Dempsey hasn't much to lose. If he retires before 60 in 2012, the deadline for the next general election, he will get paid over €200,000 in his first year. Last year it was reported that he spent €70,000 from public funds on a logo for the Transport 21 programme, as a logo that was designed in-house wasn't jazzy enough.
Fine Gael finance spokesman Richard Bruton said on Wednesday, that the framework was full of pious platitudes but devoid of decisions. “The framework does not chart the courageous course . . . it is a document designed to get everyone inside the tent, even the most disgruntled. The Taoiseach seems to have become so obsessed with the process of social partnership that he has lost sight of the objectives that he has to achieve,” he said.
He said it was long past the time for ritual dances. “People’s jobs are on the line, people’s businesses are on the line, people’s homes are on the line. The warm glow that will come from the signing of this agreement will be quickly overwhelmed by the chill winds of economic reality. We need a government that will make decisions, not stretch language to accommodate every possible interpretation of their intentions.”
Finfacts has highlighted the need for reforms ad nauseam- - how to avoid another housing bubble through reform of planning and the land rezoning system that makes farmers ultra-wealthy, who are already dependent on public funds for the majority of their income.
How to reform the bloated governance system (this is a separate issue to the reform of the public service) with little accountability and transparency, and a part-time parliament, which dates from the era of the donkey and cart, is a key area. It is also huge impediment to sustainable economic development.

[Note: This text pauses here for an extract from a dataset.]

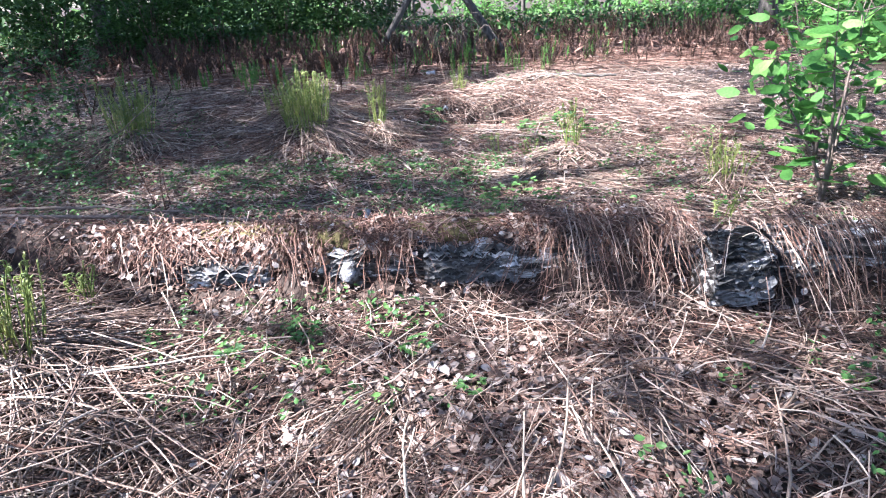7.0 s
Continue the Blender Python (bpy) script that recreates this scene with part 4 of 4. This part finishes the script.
def build_herbs():
    v, f = joined(herb_points(1000, -3.2, 0.6, 3.85, 6.0, 0.02, 0.12), herb_points(260, -4.6, -2.7, 4.6, 7.5, 0.05, 0.5, 0.7), herb_points(420, 0.4, 3.2, 3.9, 6.8, 0.02, 0.09, 0.85), herb_points(110, -1.3, 0.0, 2.2, 3.15, 0.02, 0.1, 0.6),
                  herb_points(240, 0.6, 2.6, -2.4, 2.4, 0.02, 0.12, 0.95), herb_points(120, 1.3, 3.0, 1.2, 2.6, 0.03, 0.2, 0.6), herb_points(260, 1.6, 3.6, -0.2, 2.8, 0.03, 0.28, 0.5), herb_points(160, -2.5, 1.4, -4.4, 1.5, 0.02, 0.09, 0.95),
                  herb_points(300, -4.5, 1.2, 6.5, 9.5, 0.02, 0.08, 0.97), herb_points(80, 0.9, 1.9, 6.6, 8.0, 0.02, 0.12, 0.6), herb_points(220, -6, -2.6, 5.0, 8.5, 0.03, 0.3, 0.7), herb_points(240, -4.5, 2.5, 9.5, 14, 0.02, 0.16, 0.9))
    tagged(new("green_herbs", mesh_of("green_herbs", v, f, HERB)), "small fresh green herbs growing through the litter", "herbs", kind="stuff")


build_herbs()


def plant_meshes():
    out = []
    for i in range(5):
        n = 6 + i
        a = np.arange(n) * 2.4 + rng.uniform(0, 1)
        r = rng.uniform(0.2, 0.6, n)
        tip = np.stack([r * np.cos(a), r * np.sin(a), rng.uniform(0.45, 1.0, n)], -1)
        t = np.linspace(0, 1, 4)[None, :, None]
        p = tip[:, None] * t ** np.array([1.3, 1.3, 0.8])[None, None]
        stems = tubes(p, np.array([0.014, 0.012, 0.01, 0.007])[None], 3)
        nl = n * 5
        c = np.repeat(tip, 5, 0)
        fan = np.tile(np.linspace(-1.6, 1.6, 5), n) + np.repeat(a, 5)
        al = np.stack([np.cos(fan), np.sin(fan), rng.normal(size=nl) * 0.2], -1)
        lf = leaves(c + al * 0.14, al, np.stack([rng.normal(size=nl) * 0.25, rng.normal(size=nl) * 0.25, np.ones(nl)], -1), 0.3, 0.16, 0.3, 0.5)
        out.append((mesh_of("stem", *stems, FERN), mesh_of("foliage", *lf, HERB, True)))
    return out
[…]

Just think of the gombeen decentalisation plan in late 2003 when ministers in a luck-dip game, divided up departments and public agencies for their constituencies. That is a metaphor for Irish public governance as is the related system of crony capitalism, which we recently discussed.
In the Irish Times today, Rossa White, chief economist at Irish broker Davy writes: "With regard to public finances, there are serial boom and bust offenders around the world. Think of Argentina, Italy and Spain. Ireland has a foot in that camp. Twenty-odd years after beginning the process of restoring order to the government accounts, the country is back in the same nasty place.

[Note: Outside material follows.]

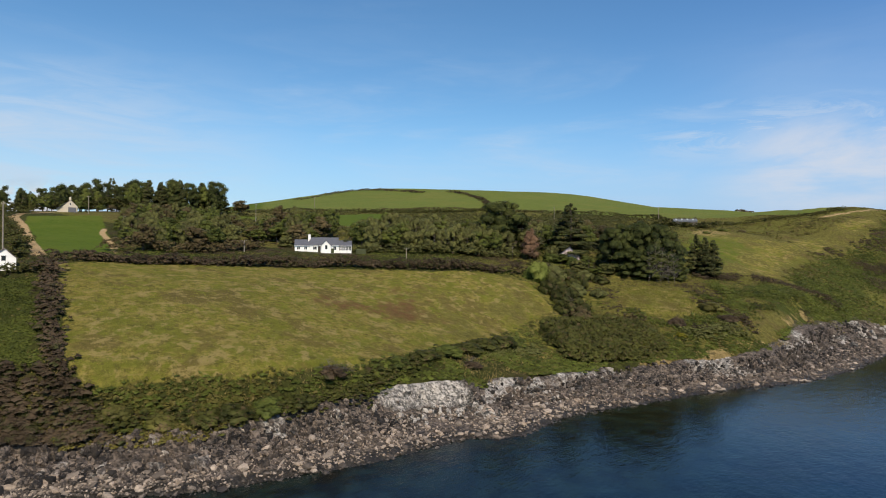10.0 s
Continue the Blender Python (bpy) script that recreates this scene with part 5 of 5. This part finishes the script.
hedge([(130, 322), (150, 312), (175, 300), (205, 285), (238, 266)], 5.5, 12, HEDGE_LEAF, "undergrowth beneath the skyline pines", 117, 0.9, 0.6)
for i in range(44):
    x, y = low_rng.uniform(-190, -30), low_rng.uniform(212, 322)
    if float(open_ground(np.array([x]), np.array([y]))[0]) < 0.3:
        g = low_rng.uniform(1.2, 3.4) * (1.35 if i % 9 == 0 else 1.0)
        shrub(low_rng.choice(("hedge", "hedge", "olive", "brown", "mixed")), x, y, g, g * low_rng.uniform(1.5, 2.4), "gorse or thorn bush on the western hill", "bushes of the western hill", low_rng.randrange(2))
for i in range(12):
    x, y = low_rng.uniform(175, 400), low_rng.uniform(-40, 60)
    d_in, lip_in = bank_top(np.array([x]), np.array([y]))
    if float(open_ground(np.array([x]), np.array([y]))[0]) < 0.3 and float(d_in[0]) > float(lip_in[0]) + 3:
        g = low_rng.uniform(0.8, 1.5)
        shrub(low_rng.choice(("mixed", "broad", "mixed", "mixed", "russet")), x, y, g, g * low_rng.uniform(3.0, 4.8), "low wind-clipped bush on the slope", "bushes of the eastern slope", low_rng.randrange(2))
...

We must not make the same mistake again. Once the deficit has stopped rising, the Government must design a framework to prevent a repeat. Policy should always be counter-cyclical – possibly aggressively so in the next upswing, for good discipline.
Here are two suggestions. Ireland adopts a properly functioning “golden rule” (borrow only to invest over the cycle) where, unlike in the UK, responsibility for dating the economic cycle passes to a newly-formed independent body free from political influence. After implementation of the rule, cyclically adjusted budget surpluses could be siphoned into a rainy-day fund, ready for when the economy turns for the worse next time around."
Irish writer George Bernard Shaw reputedly said in answer to a question on Christianity, that it might be a good thing if anyone ever tried it or as French writer Jean-Baptiste Alphonse Karr, wrote in 1849, plus ça change, plus c'est la même chose: the more things change the more they stay the same.
Can we ever dream that it could ever be any different in Ireland?